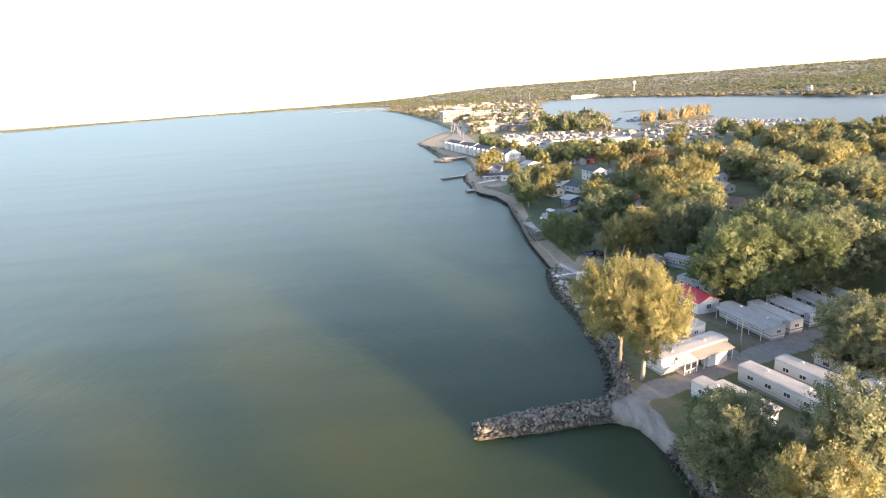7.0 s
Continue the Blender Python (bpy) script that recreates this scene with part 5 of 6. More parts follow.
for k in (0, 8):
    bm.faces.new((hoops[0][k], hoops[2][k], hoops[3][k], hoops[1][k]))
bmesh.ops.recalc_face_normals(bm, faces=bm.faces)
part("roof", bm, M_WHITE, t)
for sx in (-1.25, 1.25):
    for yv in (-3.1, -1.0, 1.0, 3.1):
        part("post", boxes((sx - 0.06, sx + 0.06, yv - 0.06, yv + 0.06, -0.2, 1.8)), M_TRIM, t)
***
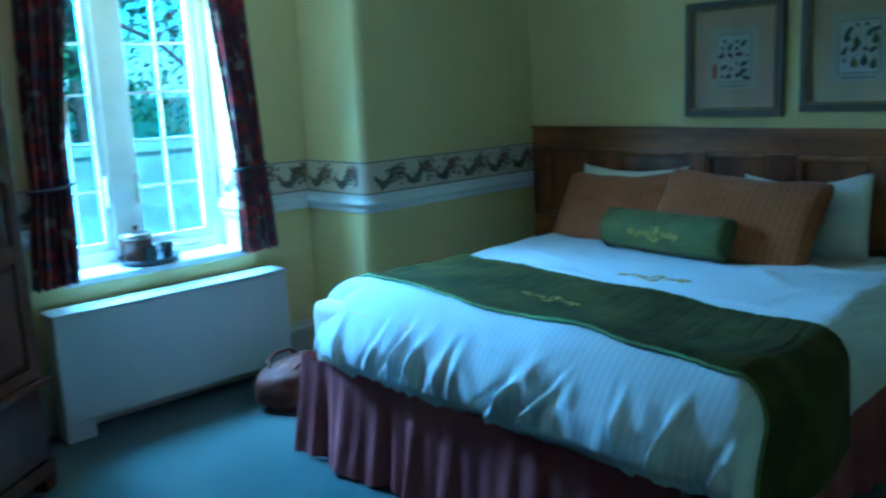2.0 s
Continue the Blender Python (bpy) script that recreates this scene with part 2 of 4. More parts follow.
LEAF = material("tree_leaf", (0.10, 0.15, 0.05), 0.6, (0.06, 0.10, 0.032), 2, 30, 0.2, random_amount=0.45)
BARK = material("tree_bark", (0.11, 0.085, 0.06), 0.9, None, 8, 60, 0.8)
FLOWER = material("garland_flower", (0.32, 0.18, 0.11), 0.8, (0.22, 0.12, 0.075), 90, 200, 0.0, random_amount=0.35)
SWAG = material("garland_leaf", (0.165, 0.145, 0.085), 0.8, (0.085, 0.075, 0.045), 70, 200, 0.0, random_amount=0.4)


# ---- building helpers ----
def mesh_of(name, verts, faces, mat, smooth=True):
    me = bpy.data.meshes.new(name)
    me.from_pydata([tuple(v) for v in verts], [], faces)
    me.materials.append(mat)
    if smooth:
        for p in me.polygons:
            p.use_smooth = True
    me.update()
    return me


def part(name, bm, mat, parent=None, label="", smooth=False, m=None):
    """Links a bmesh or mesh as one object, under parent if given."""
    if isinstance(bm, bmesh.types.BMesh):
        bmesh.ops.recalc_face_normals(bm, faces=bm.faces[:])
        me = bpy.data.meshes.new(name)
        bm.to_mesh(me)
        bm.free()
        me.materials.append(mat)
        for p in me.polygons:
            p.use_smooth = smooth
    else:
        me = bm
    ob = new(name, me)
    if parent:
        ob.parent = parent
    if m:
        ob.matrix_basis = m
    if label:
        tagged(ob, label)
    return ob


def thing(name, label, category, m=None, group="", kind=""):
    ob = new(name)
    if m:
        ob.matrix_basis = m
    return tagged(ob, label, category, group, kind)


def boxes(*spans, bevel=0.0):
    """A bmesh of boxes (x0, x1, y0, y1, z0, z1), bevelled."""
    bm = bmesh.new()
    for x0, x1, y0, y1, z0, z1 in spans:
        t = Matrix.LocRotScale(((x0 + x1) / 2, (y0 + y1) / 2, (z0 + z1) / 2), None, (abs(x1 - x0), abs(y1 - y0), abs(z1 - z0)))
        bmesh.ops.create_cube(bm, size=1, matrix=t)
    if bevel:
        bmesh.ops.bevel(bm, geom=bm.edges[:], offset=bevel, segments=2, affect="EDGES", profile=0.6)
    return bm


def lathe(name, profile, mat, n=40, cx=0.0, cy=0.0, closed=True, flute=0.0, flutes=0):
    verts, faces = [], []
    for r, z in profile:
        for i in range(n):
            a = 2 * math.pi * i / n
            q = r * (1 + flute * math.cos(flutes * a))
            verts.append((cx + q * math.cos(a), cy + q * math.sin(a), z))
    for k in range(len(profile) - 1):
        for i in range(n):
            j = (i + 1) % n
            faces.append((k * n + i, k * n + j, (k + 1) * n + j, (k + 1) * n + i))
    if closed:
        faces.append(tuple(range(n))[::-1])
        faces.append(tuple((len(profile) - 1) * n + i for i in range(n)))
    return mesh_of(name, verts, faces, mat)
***
SET TASK:
Copy all lines from the material that hold "Continue".

TASK ANSWER:
Continue the Blender Python (bpy) script that recreates this scene with part 5 of 6. More parts follow.
Continue the Blender Python (bpy) script that recreates this scene with part 2 of 4. More parts follow.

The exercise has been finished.